→ **OBJECTIVE**:
Seek out every line containing the word "with", and copy each.

→ **INFORMATION SHOWN**:
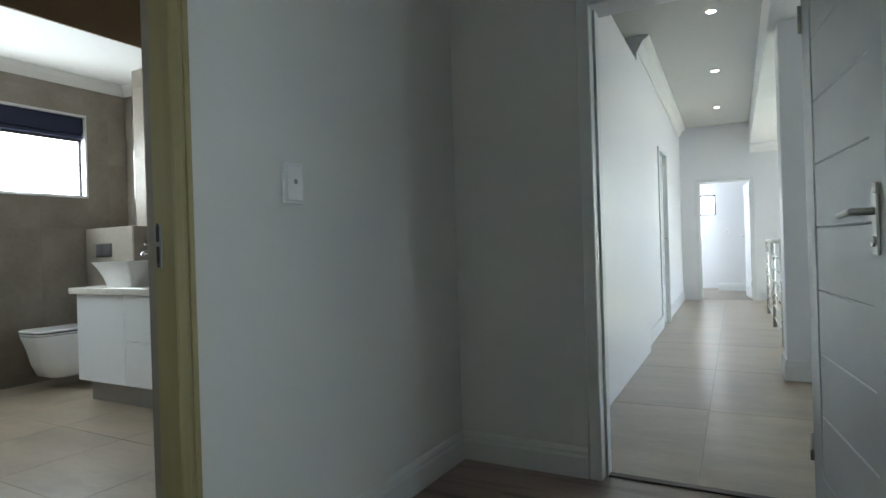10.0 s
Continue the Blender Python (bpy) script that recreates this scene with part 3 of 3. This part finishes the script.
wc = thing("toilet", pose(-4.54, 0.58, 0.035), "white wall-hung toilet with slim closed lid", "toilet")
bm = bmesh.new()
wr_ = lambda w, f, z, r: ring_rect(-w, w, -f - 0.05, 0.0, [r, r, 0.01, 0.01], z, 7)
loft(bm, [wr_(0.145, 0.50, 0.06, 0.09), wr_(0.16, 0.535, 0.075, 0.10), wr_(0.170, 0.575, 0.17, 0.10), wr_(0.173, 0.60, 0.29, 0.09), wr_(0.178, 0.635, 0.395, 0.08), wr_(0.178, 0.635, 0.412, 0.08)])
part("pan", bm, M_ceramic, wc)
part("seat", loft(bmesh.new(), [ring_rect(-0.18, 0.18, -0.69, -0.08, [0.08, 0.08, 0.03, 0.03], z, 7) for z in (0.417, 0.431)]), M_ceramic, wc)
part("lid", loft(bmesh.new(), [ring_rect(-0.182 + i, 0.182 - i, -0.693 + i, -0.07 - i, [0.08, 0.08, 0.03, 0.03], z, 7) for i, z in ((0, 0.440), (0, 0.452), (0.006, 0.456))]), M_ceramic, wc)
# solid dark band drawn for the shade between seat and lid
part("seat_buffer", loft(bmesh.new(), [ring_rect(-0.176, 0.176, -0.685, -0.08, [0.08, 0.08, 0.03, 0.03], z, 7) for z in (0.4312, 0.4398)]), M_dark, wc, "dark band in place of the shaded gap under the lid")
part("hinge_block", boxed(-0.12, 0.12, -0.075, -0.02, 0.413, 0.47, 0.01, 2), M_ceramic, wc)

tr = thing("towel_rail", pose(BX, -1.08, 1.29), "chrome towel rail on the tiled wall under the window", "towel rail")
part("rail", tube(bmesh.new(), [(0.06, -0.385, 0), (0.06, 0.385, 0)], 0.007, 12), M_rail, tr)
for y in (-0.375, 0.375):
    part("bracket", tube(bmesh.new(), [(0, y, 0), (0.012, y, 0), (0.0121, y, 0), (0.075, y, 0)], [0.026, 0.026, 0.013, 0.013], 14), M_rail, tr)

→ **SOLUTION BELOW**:
Continue the Blender Python (bpy) script that recreates this scene with part 3 of 3. This part finishes the script.
wc = thing("toilet", pose(-4.54, 0.58, 0.035), "white wall-hung toilet with slim closed lid", "toilet")